À qui profite l’opacité sur les revenus par filière ? La question était soulevée par les membres l’association Mars (Mouvement agricole et rural solidaire), un think-tank de l’agriculture, réuni à Paris le 17 janvier 2017. Depuis 2015, Agreste, le service de la statistique du ministère, ne présente plus, au mois de décembre, les prévisions de résultats par production pour la campagne écoulée. D’un commun accord, l’Administration et la profession ont décidé d’arrêter les traitements des comptabilités du Rica par filière, et de se contenter d’un chiffre agrégé pour la branche agricole calculé par l’Insee.

 

Jusqu’en 2014, l’émotion à l’approche des résultats était vive, aussi bien chez les agriculteurs (« Combien gagne mon voisin ? ») que chez les citadins (« Combien gagnent-ils, eux qui manifestent ? »).
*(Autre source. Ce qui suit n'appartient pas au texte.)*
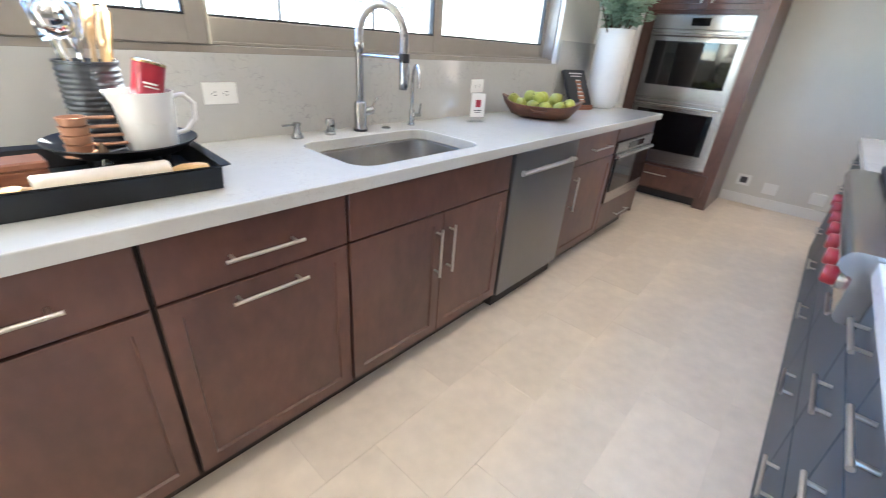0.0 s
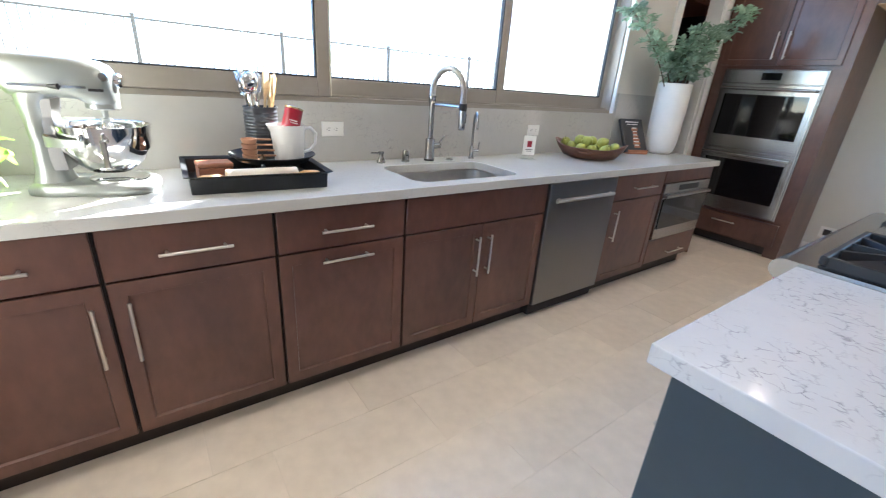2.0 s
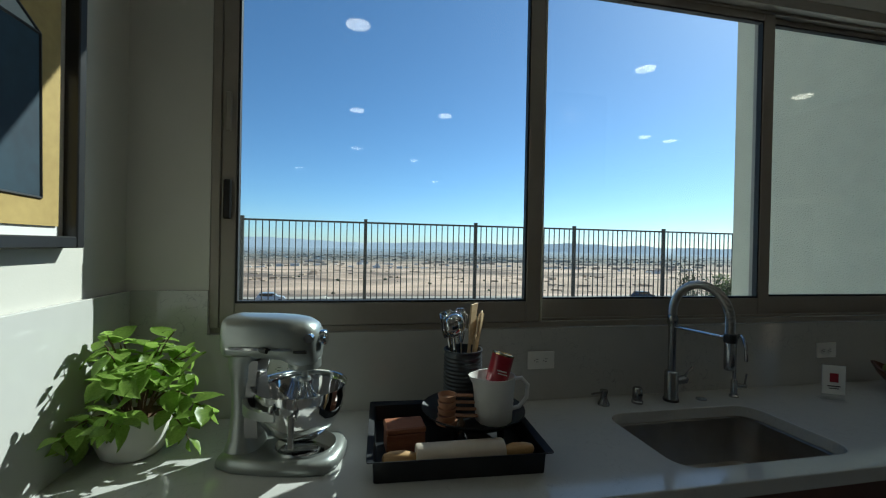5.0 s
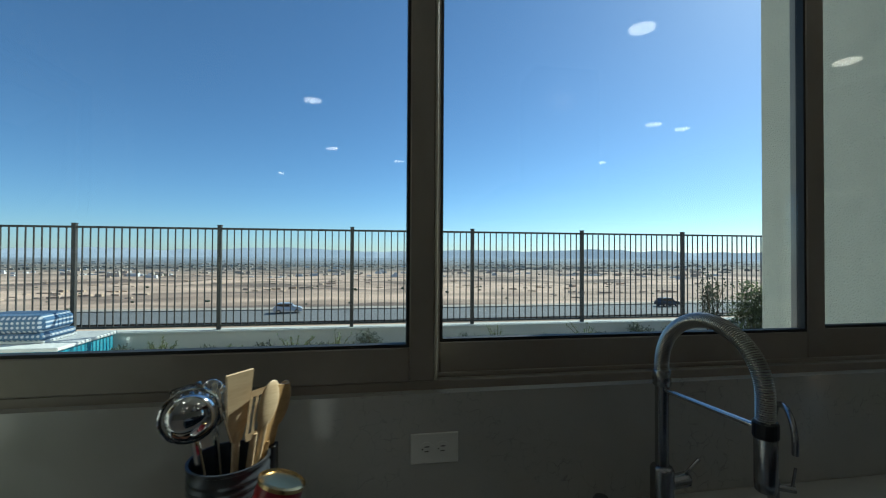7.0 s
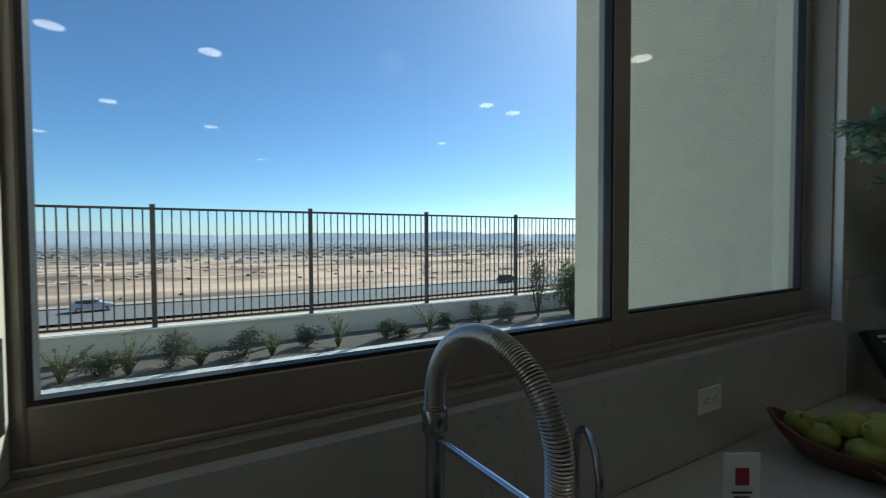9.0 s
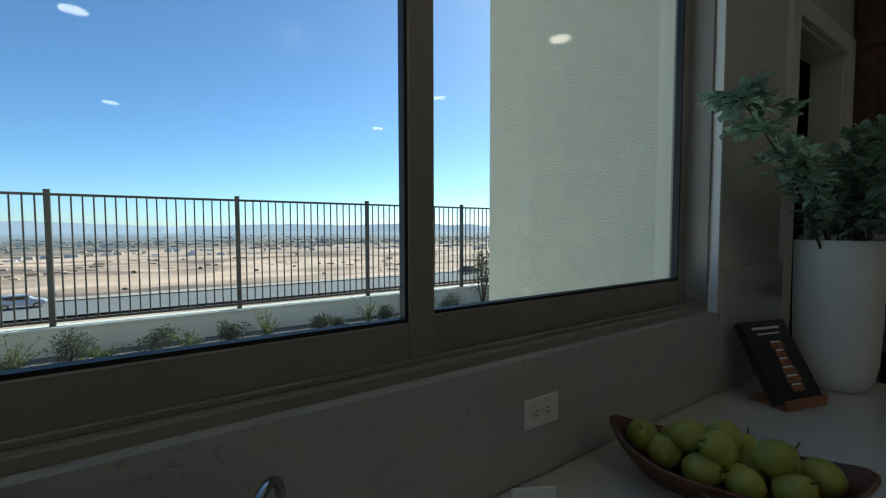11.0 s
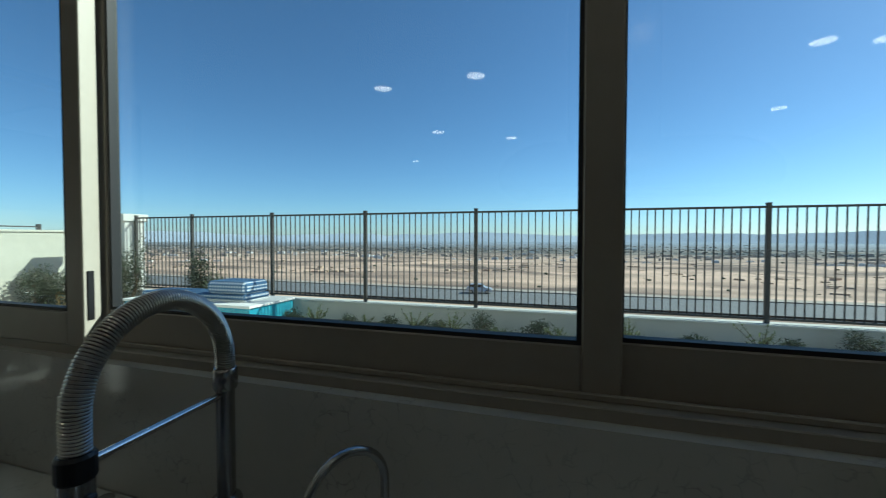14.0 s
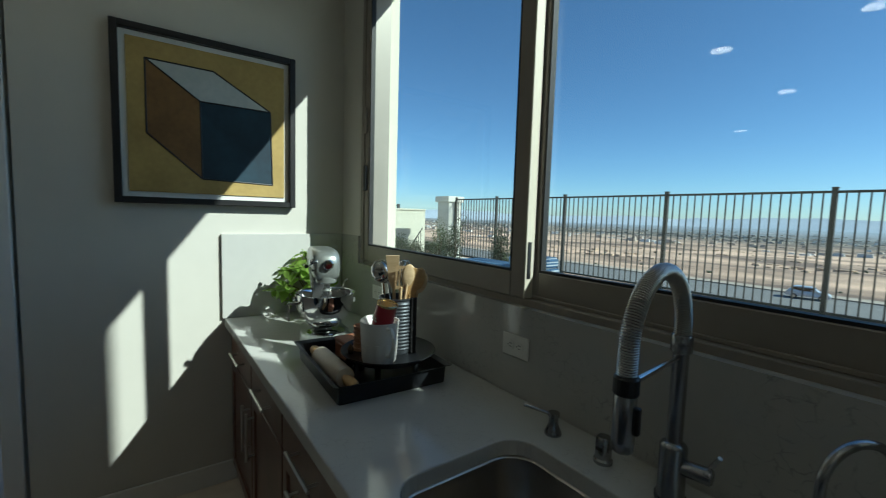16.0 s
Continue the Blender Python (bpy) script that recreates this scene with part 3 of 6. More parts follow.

À l’échelle individuelle, ces déballages indiscrets mettaient mal à l’aise. Mais à l’échelle nationale, ils permettaient de juger l’impact des politiques ou de les orienter. À l’échelle syndicale, ces éléments argumentaient les revendications ou les critiques.

Approche macroéconomique

En 2012, les mauvaises prévisions hivernales ont dépassé les bornes. La filière céréalière, « suspectée » d’un revenu de 72 100 € en décembre 2012, n’engrangeait finalement qu’un revenu de 56 700 €, a-t-on établi en décembre 2013. Trop tard, le mal était fait. Tollé général dans une filière dont la prospérité surestimée aurait justifié une redistribution des soutiens vers la filière animale. Du coup, pour éviter les futurs conflits entre filières et les erreurs de diagnostic (la volatilité des cours rend les prévisions très périlleuses), la décision a été prise de se cantonner à l’approche macroéconomique.

 

Le flou est-il préférable à l’imperfection ? Peut-être, comme avec la baisse de 7 points des cotisations de MSA décidée au début de 2016, qui a profité à toutes les productions et n’a pas été ciblée sur les filières les plus en difficulté.

 

Aujourd’hui, il n’est plus question de « revenu », mais de produits et de charges, en termes de volumes et de prix, d’après les informations collectées en juin et des pronostics des marchés. On obtient une création de valeur ajoutée en millions d’euros, et une évolution du résultat de la branche agricole par chef d’exploitation.

 

Pour 2016, l’Insee prévoit ce résultat en baisse de 26 % par rapport à 2015. Il faudra attendre un an, soit décembre 2017, pour avoir les revenus définitifs de 2016 par filière. Est-ce suffisant pour ajuster les politiques publiques ? Un expert du groupe Mars a eu envie de citer l’économiste Thomas Piketty : « L’absence de données statistiques bénéfie rarement aux plus défavorisés… »

 

Pourtant, rien n’a empêché l’Idele-Institut de l’élevage, par exemple, de publier des préestimations de revenus sur les filières du lait ou de la viande en 2016. Comme quoi, il est possible d’avoir des indicateurs rapides de situations de terrain. Si on le veut vraiment.